> _SUPPLIED INFORMATION_:
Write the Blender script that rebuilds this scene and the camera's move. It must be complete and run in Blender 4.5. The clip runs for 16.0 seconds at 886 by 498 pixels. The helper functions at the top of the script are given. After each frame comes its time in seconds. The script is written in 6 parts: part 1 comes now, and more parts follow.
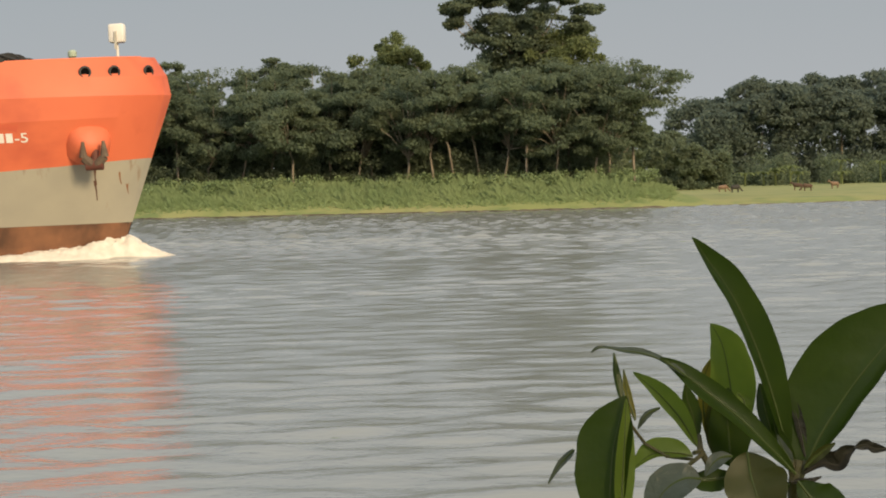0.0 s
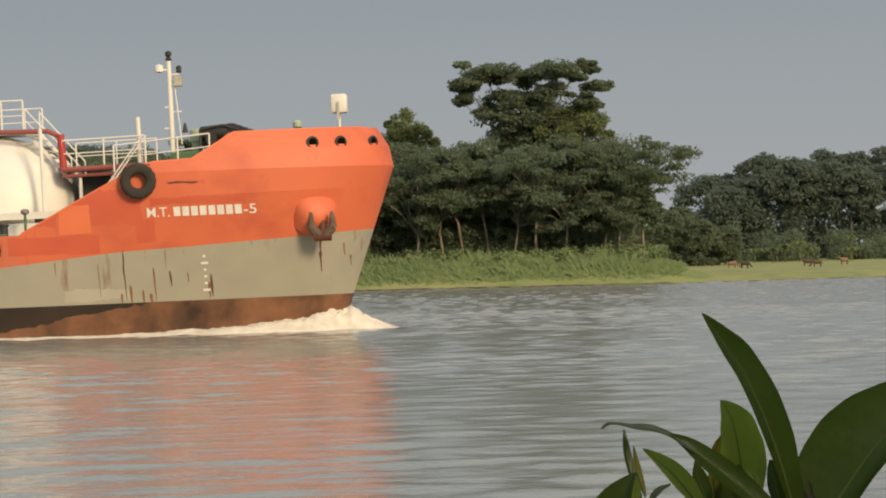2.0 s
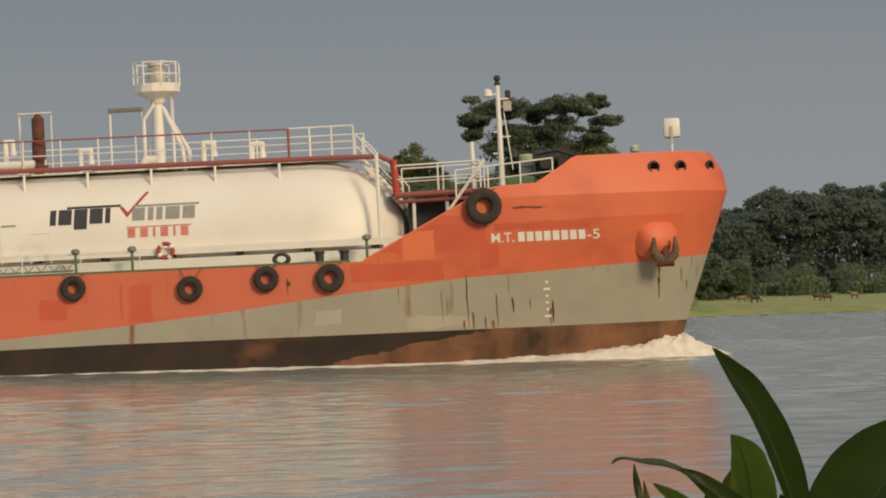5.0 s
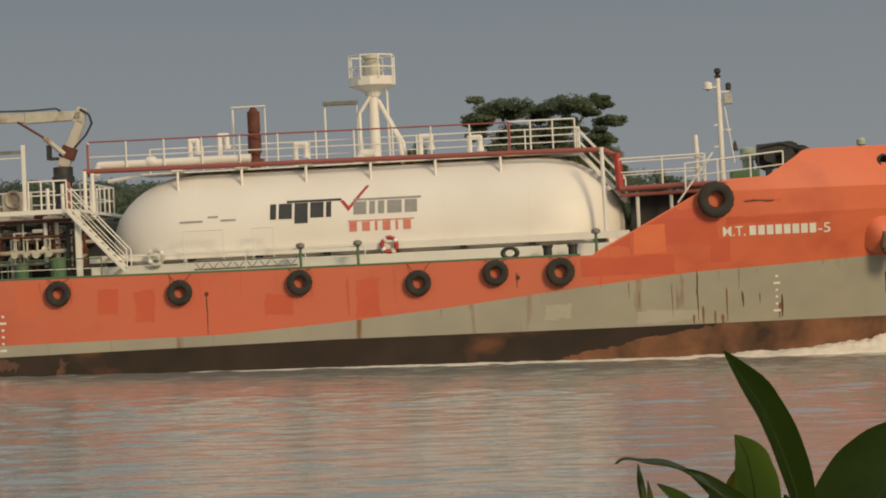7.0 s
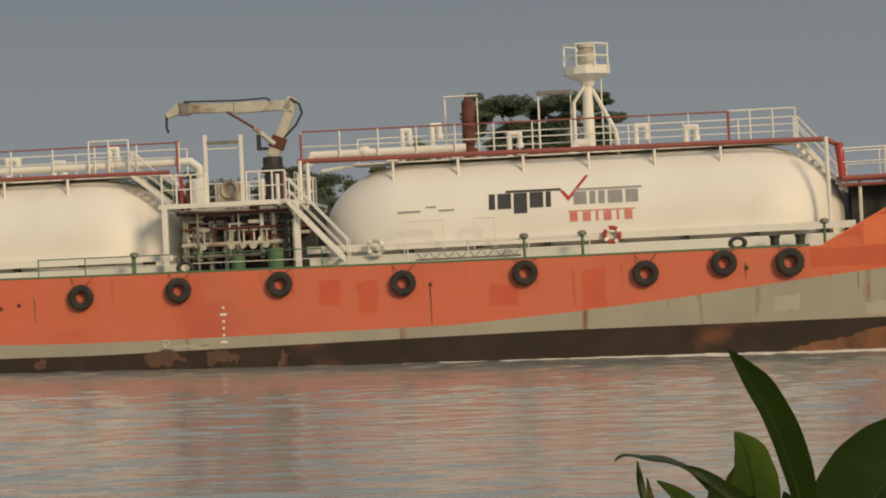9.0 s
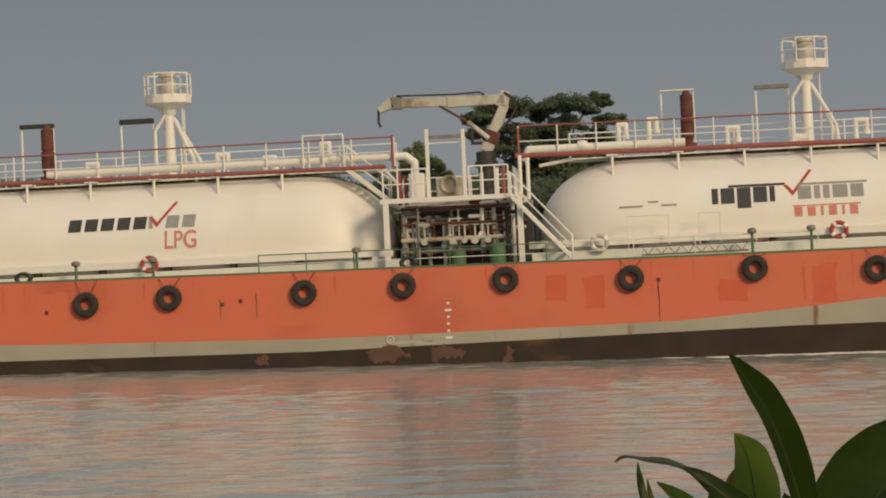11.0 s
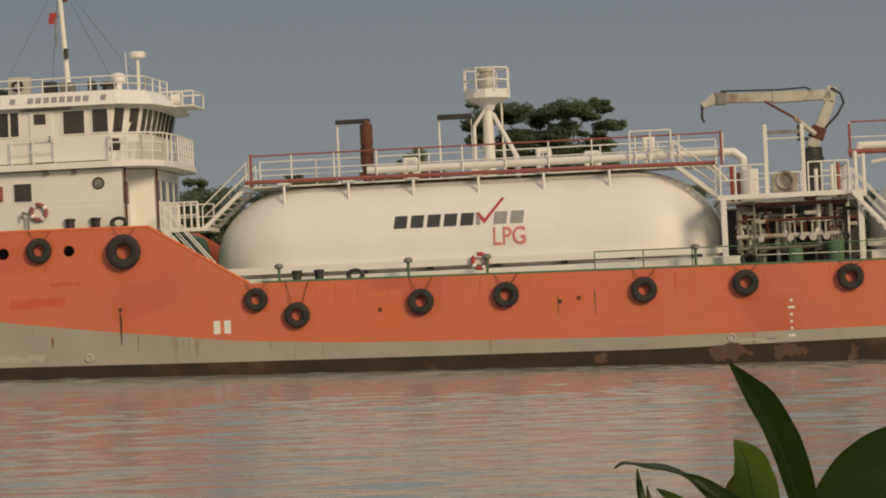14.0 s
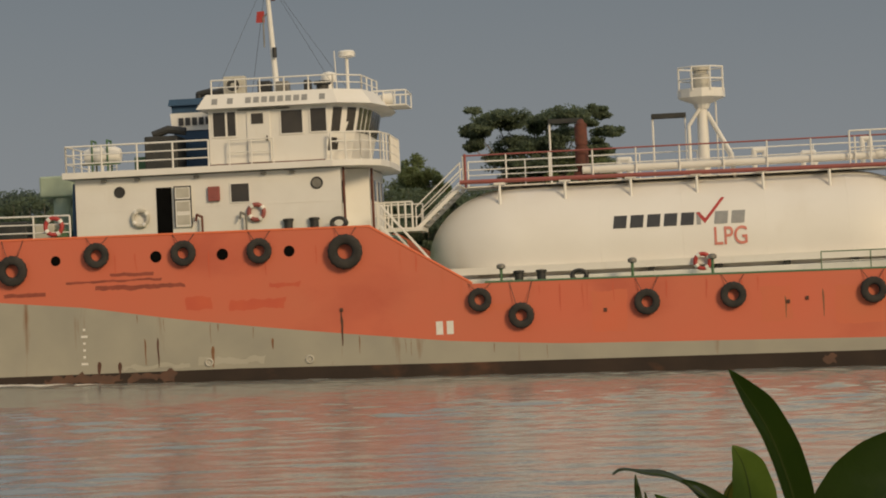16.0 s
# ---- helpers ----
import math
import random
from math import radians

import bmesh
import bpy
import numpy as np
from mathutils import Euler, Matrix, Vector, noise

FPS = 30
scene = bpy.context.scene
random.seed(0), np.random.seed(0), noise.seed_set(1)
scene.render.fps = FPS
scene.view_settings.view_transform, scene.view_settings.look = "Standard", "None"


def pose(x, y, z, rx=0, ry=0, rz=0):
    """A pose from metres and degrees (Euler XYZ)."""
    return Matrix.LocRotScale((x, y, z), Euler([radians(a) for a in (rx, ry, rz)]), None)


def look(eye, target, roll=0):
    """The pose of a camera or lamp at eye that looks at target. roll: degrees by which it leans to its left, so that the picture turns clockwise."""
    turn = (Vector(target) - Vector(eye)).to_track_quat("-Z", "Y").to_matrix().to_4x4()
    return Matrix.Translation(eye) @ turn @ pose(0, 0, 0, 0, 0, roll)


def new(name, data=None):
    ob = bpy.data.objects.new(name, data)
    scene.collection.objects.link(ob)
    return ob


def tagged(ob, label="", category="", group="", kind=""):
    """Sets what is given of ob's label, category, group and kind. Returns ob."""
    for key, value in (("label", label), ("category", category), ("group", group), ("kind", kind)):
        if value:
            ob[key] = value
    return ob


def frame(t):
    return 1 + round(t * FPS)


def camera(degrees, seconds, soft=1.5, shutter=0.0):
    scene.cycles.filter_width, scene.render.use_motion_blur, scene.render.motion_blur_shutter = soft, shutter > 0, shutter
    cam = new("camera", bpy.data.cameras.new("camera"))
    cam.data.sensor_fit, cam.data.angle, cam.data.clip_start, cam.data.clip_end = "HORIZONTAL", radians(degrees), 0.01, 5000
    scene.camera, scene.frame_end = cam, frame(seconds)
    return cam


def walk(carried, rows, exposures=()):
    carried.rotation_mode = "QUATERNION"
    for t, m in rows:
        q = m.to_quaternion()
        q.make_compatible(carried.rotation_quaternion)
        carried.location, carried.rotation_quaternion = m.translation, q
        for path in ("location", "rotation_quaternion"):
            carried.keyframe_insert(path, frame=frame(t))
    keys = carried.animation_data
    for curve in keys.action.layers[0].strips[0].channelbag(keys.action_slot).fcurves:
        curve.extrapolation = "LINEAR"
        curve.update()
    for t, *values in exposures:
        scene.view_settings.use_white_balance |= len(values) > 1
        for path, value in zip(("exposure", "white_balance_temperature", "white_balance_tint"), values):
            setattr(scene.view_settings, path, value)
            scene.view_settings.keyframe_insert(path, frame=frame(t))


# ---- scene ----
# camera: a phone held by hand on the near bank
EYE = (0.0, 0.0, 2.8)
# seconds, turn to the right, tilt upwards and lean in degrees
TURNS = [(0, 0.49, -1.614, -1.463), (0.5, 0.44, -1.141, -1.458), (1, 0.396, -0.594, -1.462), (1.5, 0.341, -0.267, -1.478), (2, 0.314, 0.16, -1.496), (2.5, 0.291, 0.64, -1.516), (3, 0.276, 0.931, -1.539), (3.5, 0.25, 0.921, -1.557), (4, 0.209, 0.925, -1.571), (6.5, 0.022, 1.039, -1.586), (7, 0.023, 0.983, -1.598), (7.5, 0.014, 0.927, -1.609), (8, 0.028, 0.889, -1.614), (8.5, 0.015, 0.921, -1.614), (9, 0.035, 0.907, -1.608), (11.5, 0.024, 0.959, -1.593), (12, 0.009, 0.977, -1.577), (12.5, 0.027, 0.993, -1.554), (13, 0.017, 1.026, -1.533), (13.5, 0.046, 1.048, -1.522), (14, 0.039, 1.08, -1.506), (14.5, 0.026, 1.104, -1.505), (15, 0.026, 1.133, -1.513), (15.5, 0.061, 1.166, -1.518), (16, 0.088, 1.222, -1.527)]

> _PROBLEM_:
Can you repeat, word for word, every line above from the one containing "for t, *values" down to the one containing "scene.view_settings.keyframe_insert(path, frame=frame(t))", including both?

> _THE RESPONSE_:
    for t, *values in exposures:
        scene.view_settings.use_white_balance |= len(values) > 1
        for path, value in zip(("exposure", "white_balance_temperature", "white_balance_tint"), values):
            setattr(scene.view_settings, path, value)
            scene.view_settings.keyframe_insert(path, frame=frame(t))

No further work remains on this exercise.